Personal protective equipment, automated or remote-controlled machinery, and safety instructions all help to avoid accidents underground. Nevertheless, there are still a lot of dangerous situations in mining, in which the risk to humans is too high. By using modern technologies, ie robotics, many believe that this situation can and should be overcome. The interdisciplinary research project ARIDuA (Autonomous robots and the Internet of Things in underground mining) is dealing with autonomous systems and the development and implementation of the Internet of Things (IoT) in underground mining. The ESF-funded project (European Social Fund), which runs until mid-2020, aims to develop an autonomous moving robot for the installation and maintenance of underground IoT infrastructure.
The aim is to benefit from the synergetic effects of IoT and robotics. As an example, a mobile autonomous robot, in combination with a wireless sensor network (WSN), can help to explore unknown or inaccessible areas in an underground environment.

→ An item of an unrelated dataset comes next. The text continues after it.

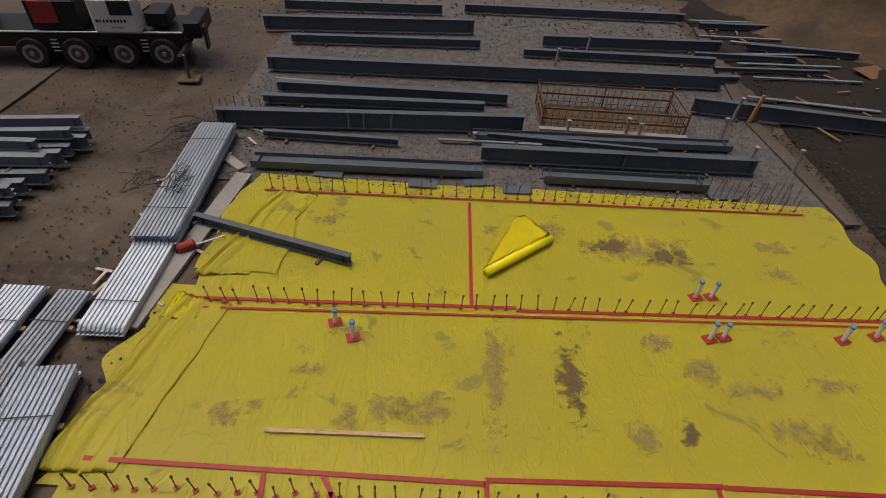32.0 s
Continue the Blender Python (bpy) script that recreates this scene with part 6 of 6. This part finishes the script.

These could be both, either active mines in case of a current hazardous situation or abandoned mines in which unpredictable risks are too severe for human activity. The application of an automated technology, which can be operated from a distant position and most important, a safe area, will increase the safety of the miners.
At the TU Bergakademie Freiberg a prototype of such an underground mining robot, named ‘Julius’, was developed. It has been successfully tested in the Research and Teaching mine ‘Reiche Zeche,’ a historic silver-lead-zinc mine. Through the combination of data perceived by the robot and the WSN, a self-developed prototypical wireless sensor network, junior researchers of the ARIDuA group have collected and processed numerous information about air quality (ie temperature, pressure, humidity, and gas concentrations) and geology, as well as produced a map and a textured 3D model of a drift system in the Reiche Zeche mine.
Julius was retrofitted to withstand the mine’s environment and meet ARIDuA’s objectives. In particular, its robotic arm and hand are protected by a rubber covering. Furthermore, it comprises LED spotlights, optical sensors eg 2D laser scanners, a 3D laser scanner and colour and depth cameras. Several sensor boxes are carried on top. The chassis was upgraded to protection standard IP67.
With its sensors and computational power, the robot is able to drive autonomously, ie it is able to steer and accelerate automatically and detect obstacles. Members of ARIDuA tested two types of navigation strategies: absolute and relative navigation. The former requires mapping an area beforehand and placing points on the map. With these preconditions, the robot is able to localise itself in the map and drive autonomously from one point to another. The mapping algorithm uses the front camera and therefore depends on light. The latter navigation strategy does not require a map and uses the robot’s environment for orientation and navigation. The implemented algorithm uses the 3D laser scanner and thus does not
depend on light.
At APCOM 2019 in Wroclaw, a presentation from ARIDuA focussed on the development process and use-cases of this technology. The next steps will be to improve existing developments, in particular robust autonomous navigation and a mobile wireless sensor network with increased ranges. As soon as this has been achieved, the individual technologies will be connected. In the future, the robot should be able to set up the sensor network with its arm autonomously and the data should be evaluated automatically. After stable test operation, the final step will be to test the technologies in other mines as well.